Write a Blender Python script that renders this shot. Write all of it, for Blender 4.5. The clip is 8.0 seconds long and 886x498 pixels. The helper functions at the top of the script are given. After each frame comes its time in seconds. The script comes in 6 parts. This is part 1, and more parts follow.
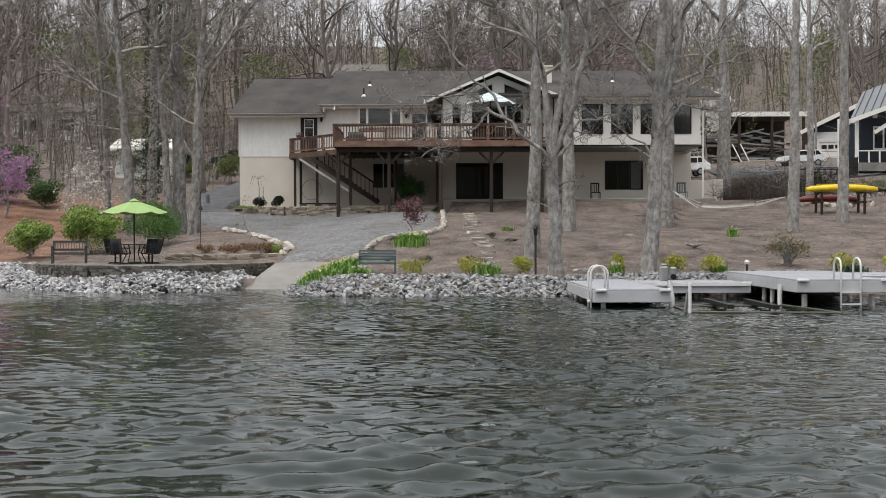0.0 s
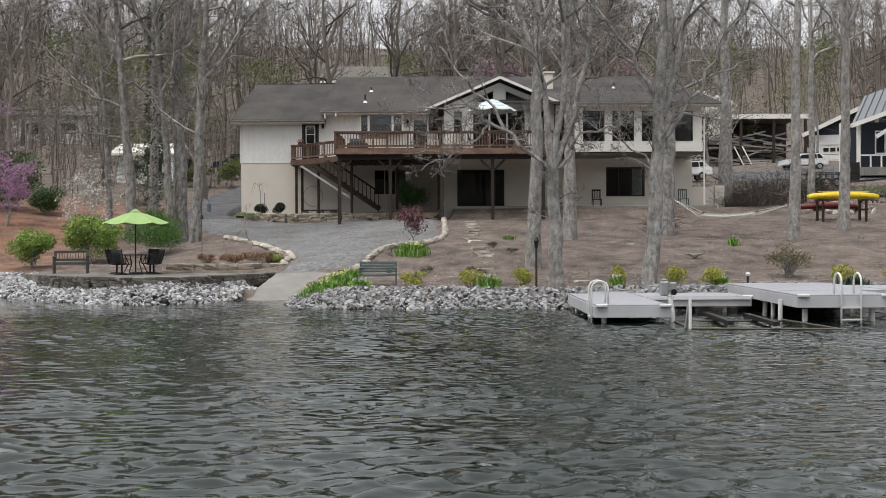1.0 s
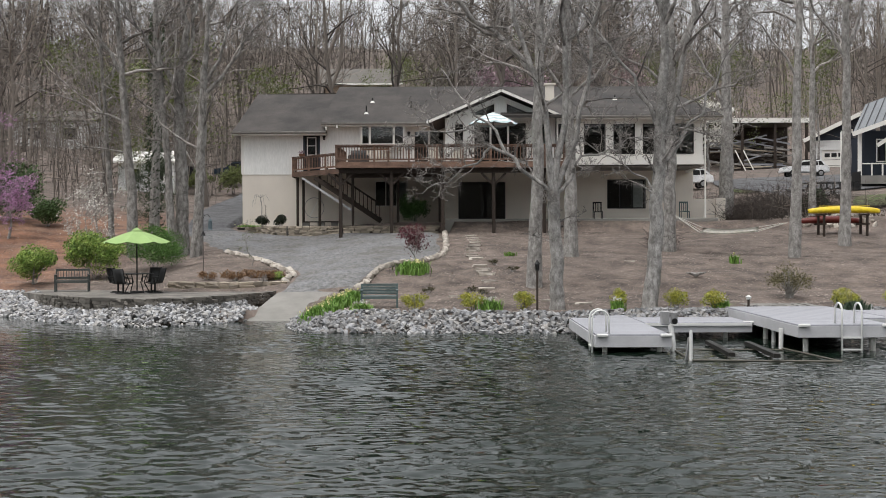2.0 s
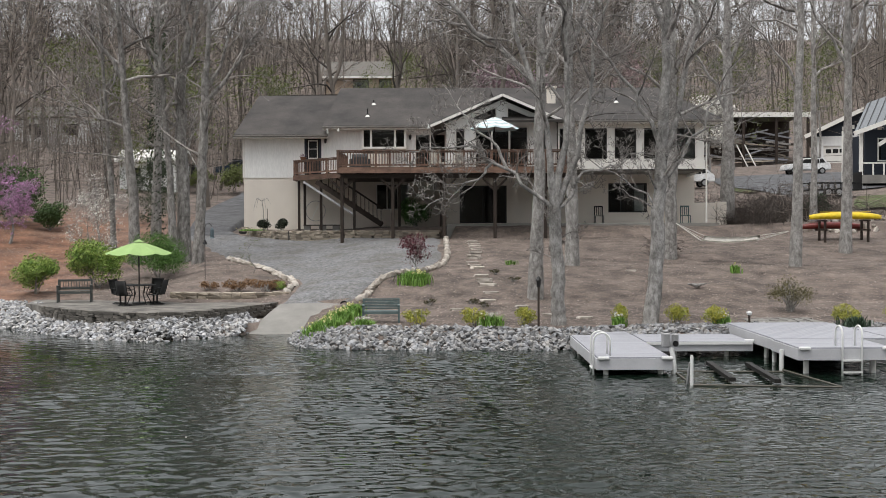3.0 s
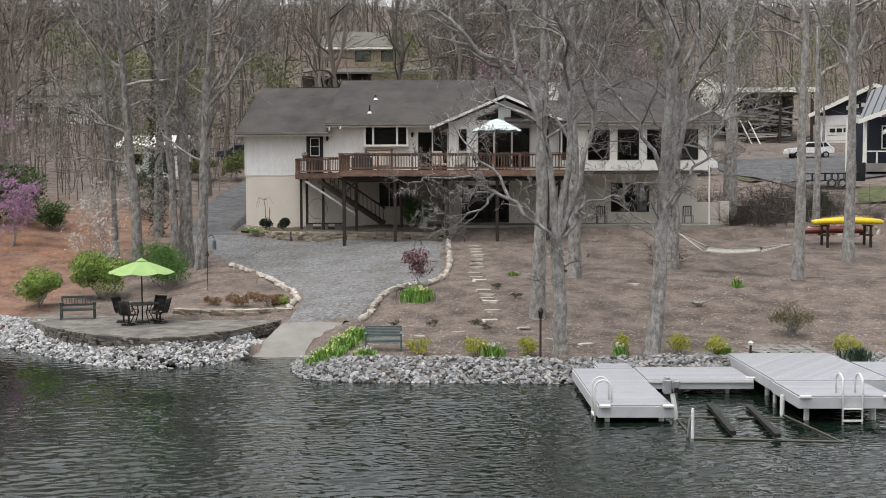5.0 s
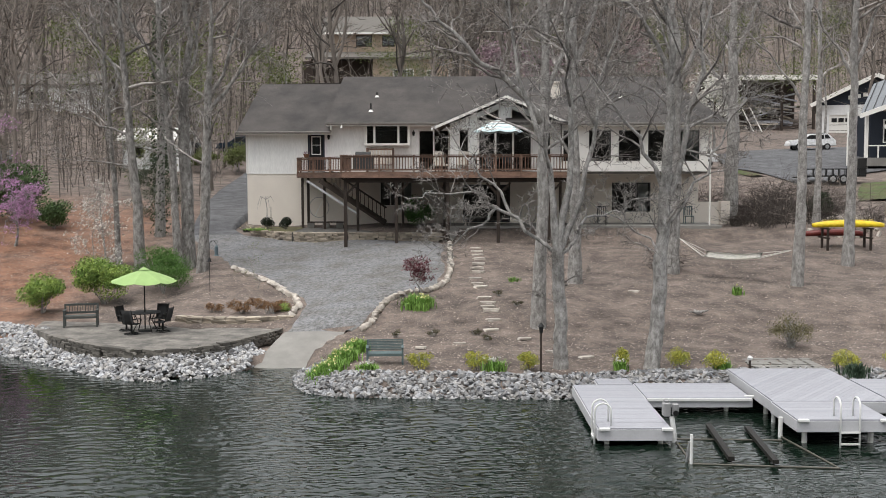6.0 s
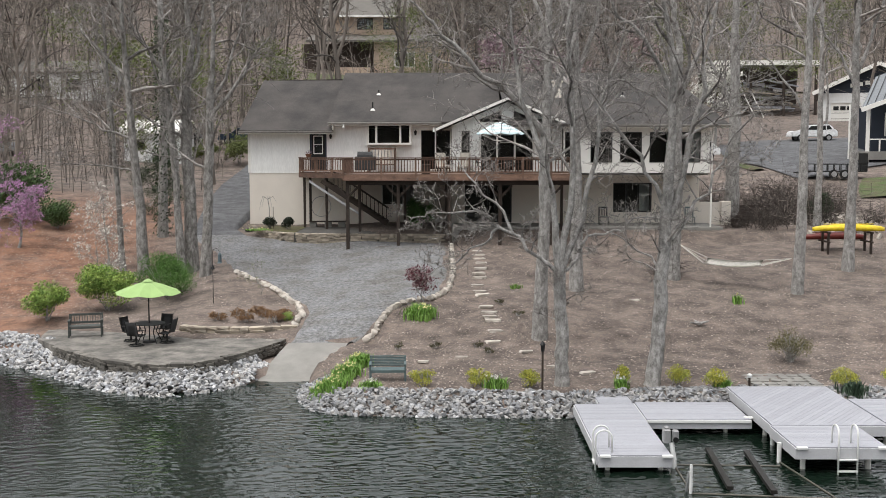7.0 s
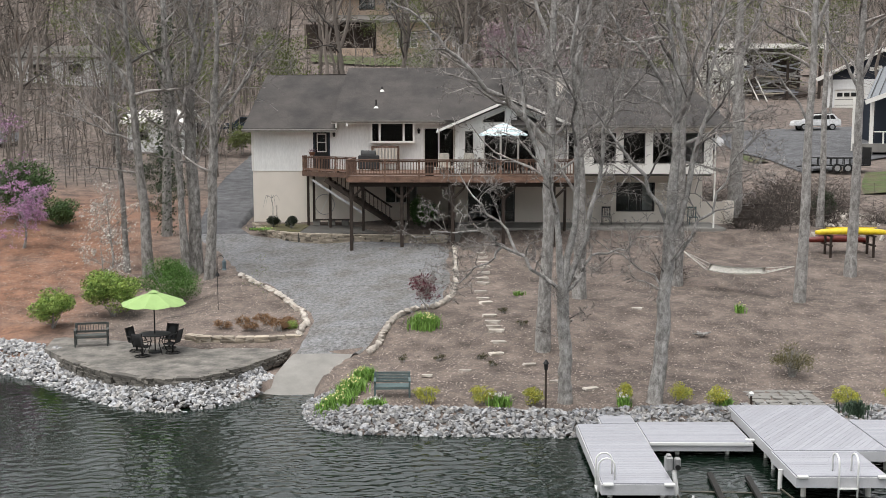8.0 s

##########

> _Task directions_:
Exclude every picture and copy the remaining data exactly.

> _Task response_:
Write a Blender Python script that renders this shot. Write all of it, for Blender 4.5. The clip is 8.0 seconds long and 886x498 pixels. The helper functions at the top of the script are given. After each frame comes its time in seconds. The script comes in 6 parts. This is part 1, and more parts follow.
0.0 s
1.0 s
2.0 s
3.0 s
5.0 s
6.0 s
7.0 s
8.0 s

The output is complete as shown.